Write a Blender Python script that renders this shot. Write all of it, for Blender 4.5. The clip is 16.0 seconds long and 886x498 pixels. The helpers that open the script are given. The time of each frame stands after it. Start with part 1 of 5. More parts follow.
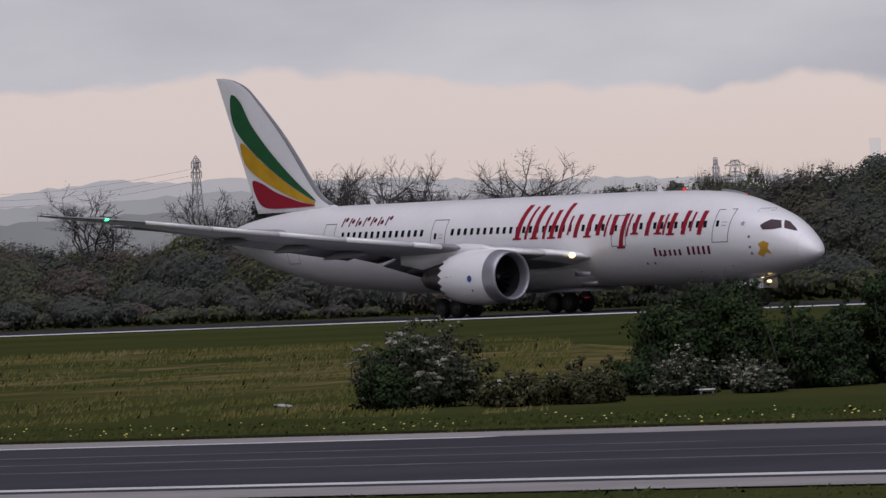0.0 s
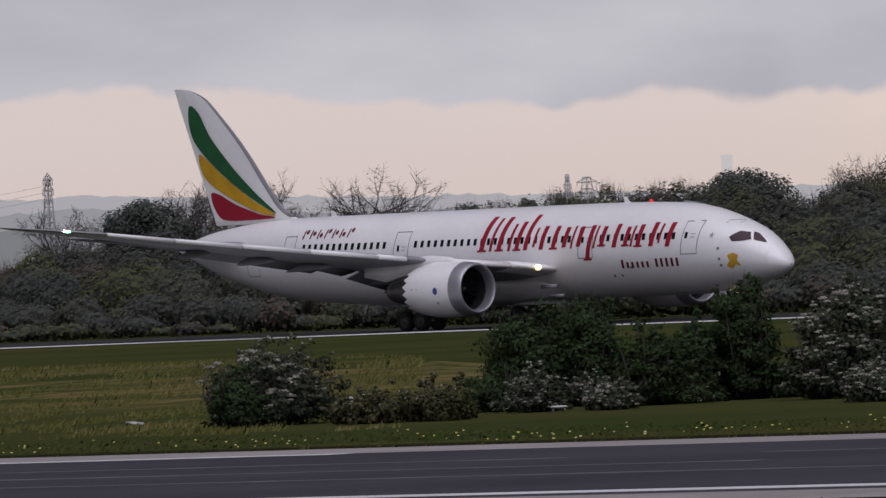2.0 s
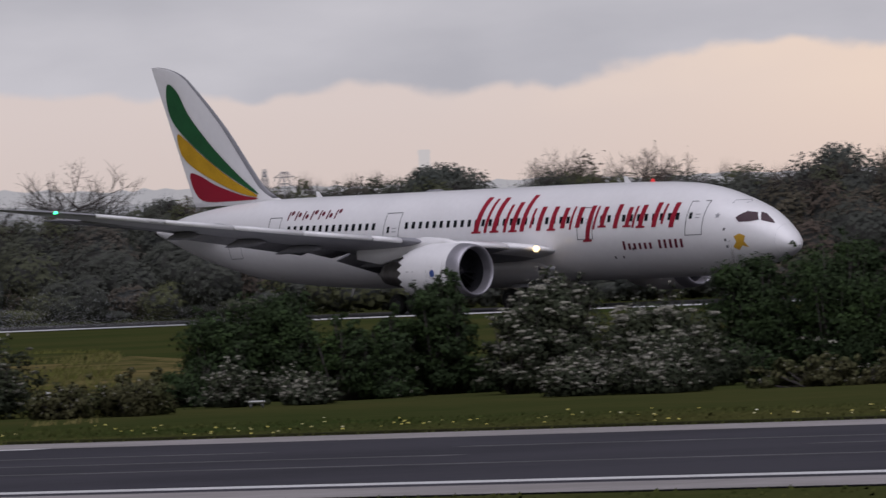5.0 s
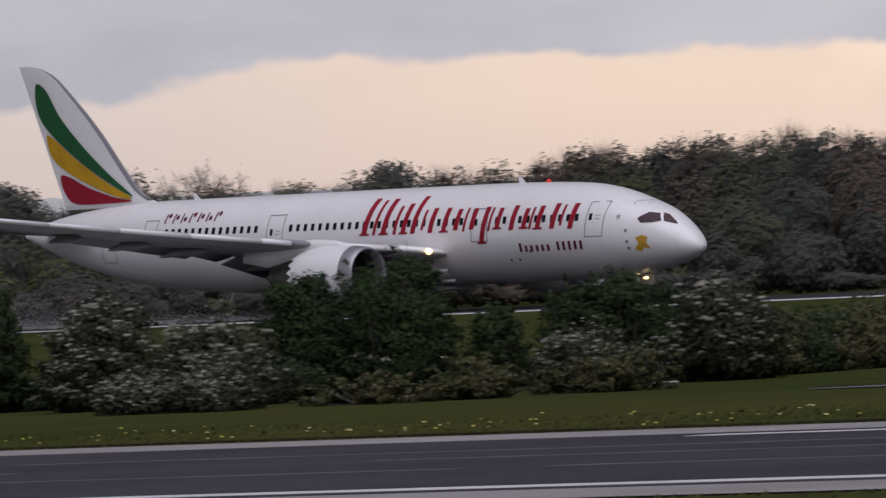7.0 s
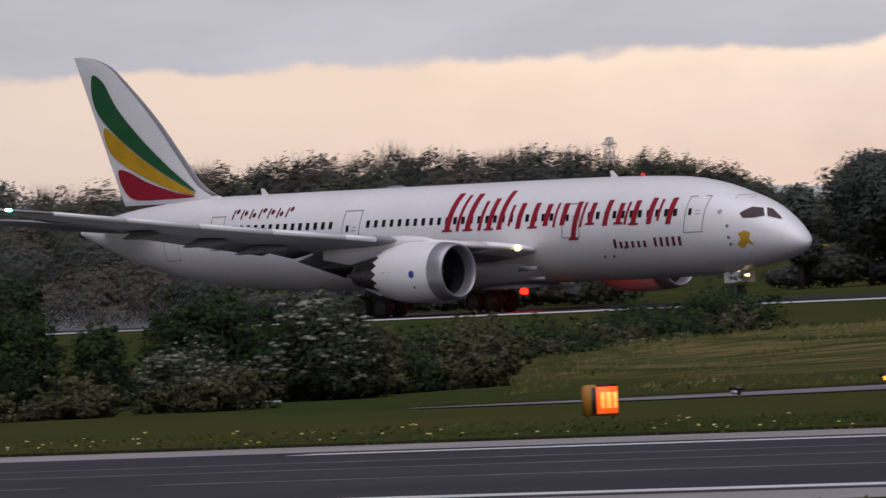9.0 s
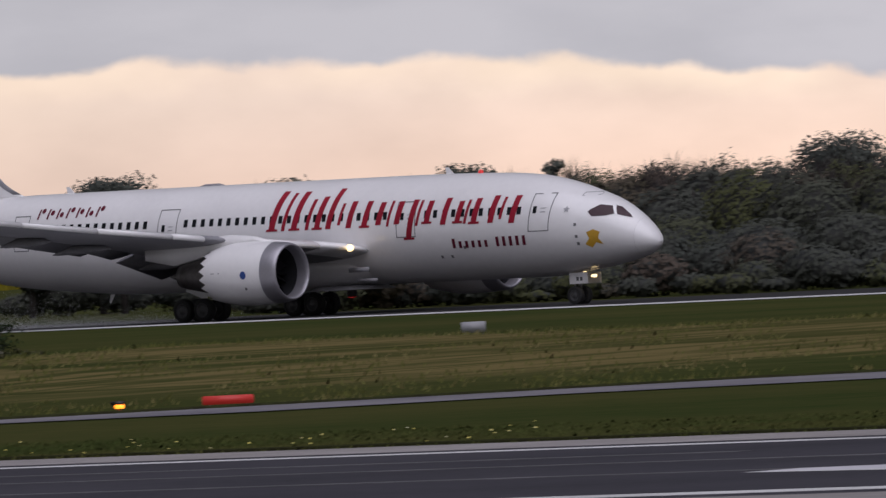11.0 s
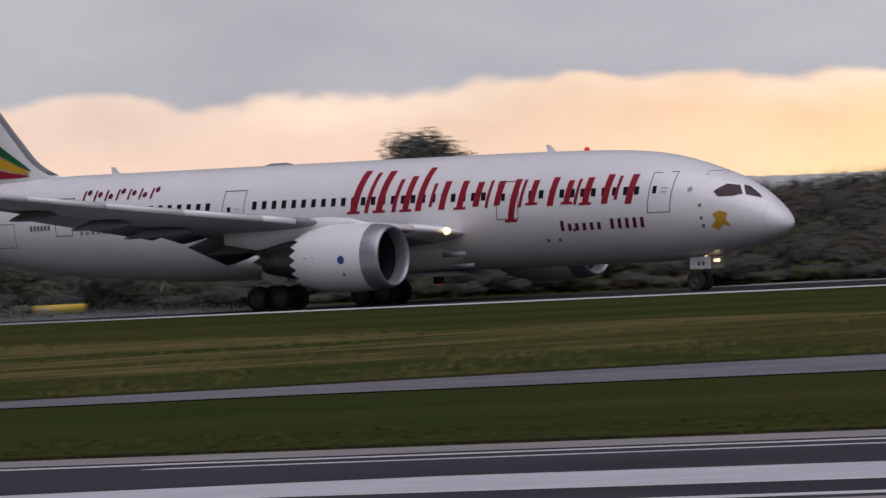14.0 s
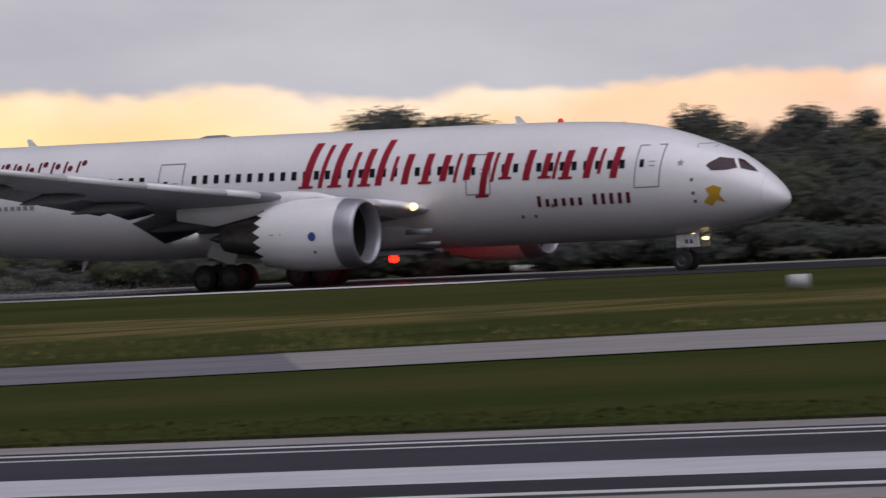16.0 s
——————
_EXERCISE REQUIREMENTS_
Set down all the data again exactly as above, pictures excluded.

_EXERCISE SOLUTION_
Write a Blender Python script that renders this shot. Write all of it, for Blender 4.5. The clip is 16.0 seconds long and 886x498 pixels. The helpers that open the script are given. The time of each frame stands after it. Start with part 1 of 5. More parts follow.
0.0 s
2.0 s
5.0 s
7.0 s
9.0 s
11.0 s
14.0 s
16.0 s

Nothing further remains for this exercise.